Prima di questa location temporanea lo staff del museo Maxxi si appoggiava al museo d’arte moderna Andersen. La Fondazione aveva preso in prestito alcune stanze della palazzina liberty di via Stanislao Mancini. Gli spazi quest’anno servivano al ministero dei Beni Culturali ed ecco arrivare l’idea della Melandri, basata su una valutazione di costi e benefici. “E’ una decisione che le fa onore, chapeau per lei – ribadisce la zelante responsabile dell’ufficio stampa – non voleva sottrarre altri spazi al museo, ma contemporaneamente viverlo ogni giorno, questa c’è sembrata un’idea funzionale”.
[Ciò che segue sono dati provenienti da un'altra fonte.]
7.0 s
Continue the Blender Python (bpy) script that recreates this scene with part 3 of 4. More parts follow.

All’interno del Maxxi c’è un open space dove lavora il reparto guidato dalla Guccione. In realtà una sala rubata temporaneamente alle esposizioni, sempre in attesa della fine dei lavori. “Uno spazio troppo confusionario e aperto per lavorarci tutti insieme”, secondo lo staff. “I container sono accettati perché provvisori e temporanei, e comunque se un direttore di un giornale fa una scelta ben precisa, non tutti i cronisti forse saranno d’accordo, ma si va avanti”, chiosa la direttrice artistica del Maxxi-Architettura.
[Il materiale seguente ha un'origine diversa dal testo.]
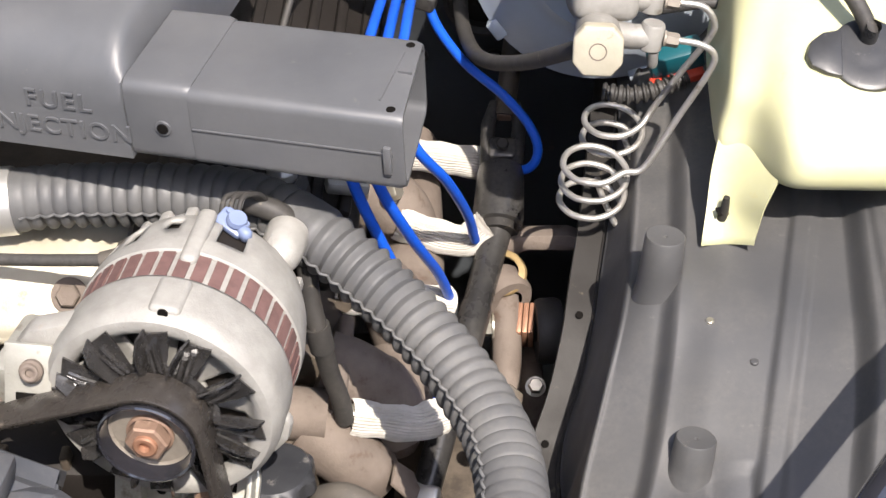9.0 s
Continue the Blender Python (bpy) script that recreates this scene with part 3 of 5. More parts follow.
# exhaust manifold
man = thing("exhaust_manifold", (0.11, 0.28, 0.52), "dusty brown cast iron exhaust manifold", "exhaust manifold")
part("log", sweep(cr([(0.112, 0.19, 0.548), (0.120, 0.22, 0.546), (0.124, 0.27, 0.545), (0.122, 0.38, 0.555), (0.112, 0.50, 0.56)], 8), 0.026, 24), "iron", man)
for y in (0.195, 0.292, 0.392):
    part("runner", sweep(cr([(0.072, y, 0.612), (0.092, y - 0.002, 0.604), (0.112, y - 0.004, 0.585), (0.122, y - 0.01, 0.556)], 6), [0.024] * 10 + [0.0255] * 9, 24), "iron", man)
    part("flange", box((0.012, 0.072, 0.034), pose(0.082, y, 0.612, 0, 22, 0), 0.006, 3), "iron", man)
for p in ((0.0876, 0.2054, 0.6068), (0.086, 0.268, 0.612), (0.111, 0.3683, 0.6219), (0.107, 0.409, 0.600), (0.098, 0.436, 0.618), (0.096, 0.466, 0.602)):
    part("bolt", hexhead(Vector(p) - Vector((0.004, 0, 0.002)), (0.80, -0.25, 0.55), 0.012, 0.010), "zinc", man)
part("front_body", sweep(cr([(0.060, 0.158, 0.590), (0.085, 0.150, 0.572), (0.098, 0.150, 0.558), (0.104, 0.156, 0.545)], 6), [0.022] * 19, 28), "iron", man)
part("tab", slab([(-0.012, -0.010), (0.012, -0.012), (0.016, 0.004), (0.008, 0.014), (-0.010, 0.012)], 0.003, pose(0.128, 0.137, 0.556, 0, 50, 0), 0.001), "iron", man)

# spark plug sockets with woven heat sleeves and blue wires
def fluted(a):
    return 1 + 0.038 * math.cos(36 * a)


def sleeve(pts, r, label):
    p = even(cr(pts, 10), 0.004)
    rad = [r * (1 + 0.05 * math.sin(i * 0.9)) for i in range(len(p))]
    rad[-1] *= 1.03
    th = thing("heat_sleeve", p[0], label, "heat sleeve", "spark plug sleeves")
    part("braid", sweep(p, rad, 160, False, fluted), "sleeve", th, smooth=60)
    d = p[-1] - p[-2]
    lip = [p[-1] - d * 0.5, p[-1] + d * 0.35, p[-1] + d * 0.55, p[-1] + d * 0.2, p[-1] - d * 0.8]
    part("mouth", sweep(lip, [r * 1.0, r * 1.05, r * 0.92, r * 0.78, r * 0.7], 24, False, lambda a: 1 + 0.06 * math.sin(3 * a + 1)), "sleeve", th)
    # near-black disc stands in for the shade inside the pale sleeve
    part("opening", disc(p[-1] - d * 0.9, d, r * 0.92, 0.0008, 24, 0.0002), "dark", th)
    return th


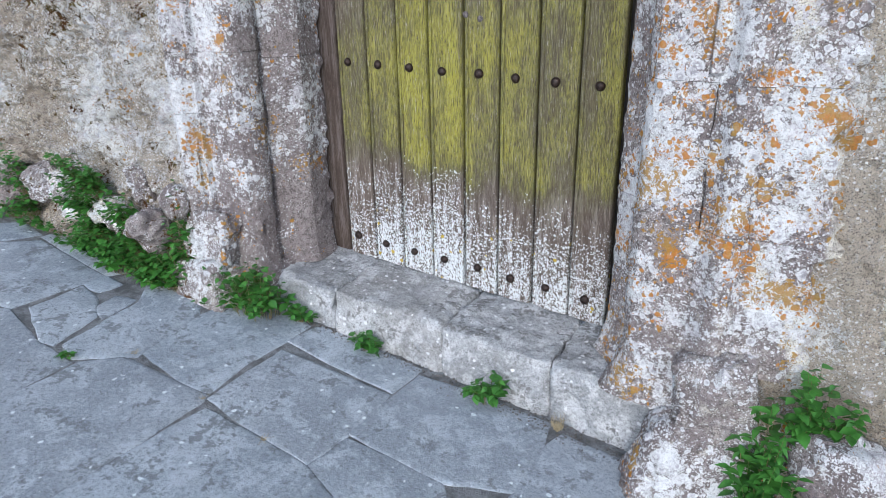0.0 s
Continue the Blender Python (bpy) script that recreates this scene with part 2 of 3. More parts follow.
    amber = g.mix(g.ramp(fine, 0.40, 0.62), (0.47, 0.165, 0.006), (0.42, 0.205, 0.018))
    amber = g.mix(g.ramp(g.noise(6.5, 3), 0.46, 0.58, 0.0, 0.6), amber, (0.30, 0.215, 0.05))
    amber = g.mix(g.ramp(grain, 0.34, 0.52, 0.5, 0.0), amber, (0.24, 0.15, 0.06))
    colour = g.mix(g.math("MULTIPLY", o_mask, 0.88), colour, amber)
    # brown and olive moss
    m_mask = g.ramp(fray(g, g.attribute("moss"), frayed, ((14, 2.0), (45, 2.4), (150, 1.3))), 0.44, 0.47)
    moss = g.mix(g.ramp(mid, 0.44, 0.60), (0.100, 0.045, 0.013), (0.135, 0.105, 0.028))
    moss = g.mix(g.ramp(grain, 0.40, 0.50, 0.85, 0.0), moss, (0.020, 0.012, 0.006))
    colour = g.mix(g.math("MULTIPLY", m_mask, 1.0), colour, moss)
    height = g.math("ADD", g.math("MULTIPLY", mid, 0.8), g.math("MULTIPLY", grain, 0.40))
    height = g.math("ADD", height, g.math("MULTIPLY", fine, 0.75))
    height = g.math("ADD", height, g.math("MULTIPLY", g.math("ADD", g.math("ADD", sheet, a_on), b_on), 0.10))
    height = g.math("ADD", height, g.math("MULTIPLY", g.math("ADD", m_mask, g.math("MULTIPLY", o_mask, 0.4)), 0.35))
    g.shader.inputs["Specular IOR Level"].default_value = 0.2
    return g.finish(colour, 0.93, height, bump)


STONE = masonry("lichened_limestone", (0.185, 0.152, 0.148), (0.335, 0.290, 0.275), (0.68, 0.635, 0.535), speck=0.75)
RENDER = masonry("weathered_lime_render", (0.34, 0.284, 0.222), (0.485, 0.42, 0.335), (0.43, 0.372, 0.300), (0.71, 0.69, 0.65), bump=0.014, rosette=0.1, speck=0.65, sheet_at=0.62, cover=0.85, finer=1.35)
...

Però purtroppo la sensazione di precarietà rimane, tutto troppo fluttuante, proprio come l’istallazione Yap che aleggia sopra i container. Alcuni cittadini, fruitori del museo fin dai primordi, ci tengono a dichiarare: “Il piazzale davanti al Maxxi era l’unica cosa che rendeva vivo il posto, con bambini felici e chiassosi che almeno lo vitalizzavano. Da quando ci sono i container la sorveglianza – affermano – non fa che riprendere bambini e genitori, dicendoci che non possono giocare o correre, perché disturbano il lavoro di chi sta nei container. Ma possibile – concludono – che con uno spazio così immenso, si sia potuta trovare solo una soluzione simile? Stentiamo a crederci”. Un altro residente: “L’inaugurazione è avvenuta più di tre anni fa, potevano spuntare un milione di euro dal museo e metterli subito negli uffici e non ritrovarci ora con questi ‘catafalchi’ di plastica”. 
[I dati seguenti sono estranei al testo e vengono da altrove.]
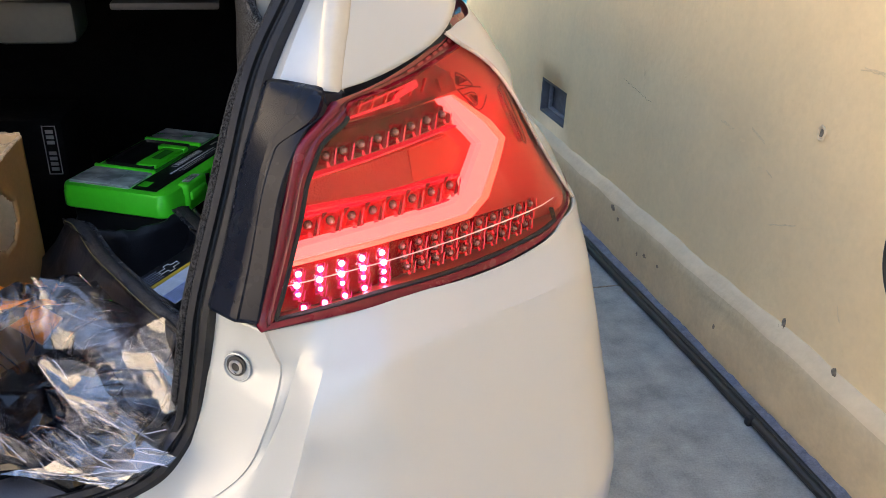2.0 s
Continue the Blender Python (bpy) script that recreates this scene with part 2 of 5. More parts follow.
    nt.links.new(df.outputs[0], hz.inputs[2])
    gl = nt.nodes.new("ShaderNodeBsdfGlossy")
    gl.inputs["Roughness"].default_value = 0.022
    nt.links.new(nor.outputs[0], gl.inputs["Normal"])
    fr = nt.nodes.new("ShaderNodeFresnel")
    fr.inputs[0].default_value = ior
    nt.links.new(nor.outputs[0], fr.inputs["Normal"])
    ad = nt.nodes.new("ShaderNodeMath")
    ad.use_clamp = True
    ad.inputs[1].default_value = mix
    nt.links.new(fr.outputs[0], ad.inputs[0])
    mx = nt.nodes.new("ShaderNodeMixShader")
    nt.links.new(ad.outputs[0], mx.inputs[0])
    nt.links.new(hz.outputs[0], mx.inputs[1])
    nt.links.new(gl.outputs[0], mx.inputs[2])
    nt.links.new(mx.outputs[0], out.inputs["Surface"])
    return m


# ---------------------------------------------------------------- mesh helpers
def mesh_of(bm, name, material, smooth=True):
    me = bpy.data.meshes.new(name)
    bm.normal_update()
    bm.to_mesh(me)
    bm.free()
    for p in me.polygons:
        p.use_smooth = smooth
    for m in material if isinstance(material, (list, tuple)) else (material,):
        me.materials.append(m)
    return me


def part(name, bm, material, parent=None, label="", smooth=True, angle=35):
    ob = new(name, mesh_of(bm, name, material, smooth))
    if smooth and angle:
        ob.data.set_sharp_from_angle(angle=radians(angle))
    if parent:
        ob.parent = parent
    return tagged(ob, label)


def thing(name, label, category, m=None, group="", kind=""):
    ob = new(name)
    ob.empty_display_size = 0.1
    if m:
        ob.matrix_world = m
    return tagged(ob, label, category, group, kind)


def box(x0, x1, y0, y1, z0, z1, bevel=0.0, seg=2, bm=None, m=None):
    bm = bm or bmesh.new()
    g = bmesh.ops.create_cube(bm, size=1.0)["verts"]
    for v in g:
        v.co = Vector(((x0 + x1) / 2 + v.co.x * (x1 - x0), (y0 + y1) / 2 + v.co.y * (y1 - y0), (z0 + z1) / 2 + v.co.z * (z1 - z0)))
    es = list({e for v in g for e in v.link_edges})
    if bevel:
        r = bmesh.ops.bevel(bm, geom=es, offset=bevel, segments=seg, affect="EDGES", profile=0.5)
        g = list(set(g) | {v for v in r["verts"]})
        g = [v for v in g if v.is_valid]
    if m:
        bmesh.ops.transform(bm, matrix=m, verts=g)
    return bm


def cyl(r0, r1, h, seg=16, bm=None, m=None, caps=True):
    bm = bm or bmesh.new()
    bmesh.ops.create_cone(bm, cap_ends=caps, segments=seg, radius1=r0, radius2=r1, depth=h, matrix=(m or Matrix()))
    return bm


def sheet(f, nu, nv, bm=None, flip=False, closed=False):
    """A grid of quads: f(u, v) gives a place, u and v from 0 to 1."""
    bm = bm or bmesh.new()
    vs = [[bm.verts.new(f(i / nu, j / nv)) for j in range(nv + 1)] for i in range(nu + (0 if closed else 1))]
    for i in range(nu):
        a, b = vs[i], vs[(i + 1) % len(vs)]
        for j in range(nv):
            q = (a[j], b[j], b[j + 1], a[j + 1])
            bm.faces.new(q[::-1] if flip else q)
    return bm


def spline(pts, n=8):
    """A smooth line through the points."""
    ps = [Vector(p) for p in pts]
    out = []
    for i in range(len(ps) - 1):
        a, b = ps[i], ps[i + 1]
        p0 = ps[i - 1] if i else a * 2 - b
        p3 = ps[i + 2] if i + 2 < len(ps) else b * 2 - a
        for k in range(n):
            t = k / n
            out.append(0.5 * ((2 * a) + (b - p0) * t + (2 * p0 - 5 * a + 4 * b - p3) * t * t + (3 * a - p0 - 3 * b + p3) * t ** 3))
    return out + [ps[-1]]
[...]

Estetica e funzionalità, sono questi i due criteri principali con cui è stato costruito il Maxxi. Forse i container saranno funzionali, sull’estetica qualcosa da ridire permane. Per alcuni restano un pugno nell’occhio, una bizzarria inaccettabile all’interno di uno dei musei più importanti e costosi al mondo. E poi chissà, forse c’è sempre la paura che la crisi, la mancanza di fondi, progetti non portati a termine, trasformino qualcosa di provvisorio in permanente, in esteticamente (in)accettabile. Come è avvenuto per il bellissimo piazzale. Il caso, però, non è sempre così magnanimo.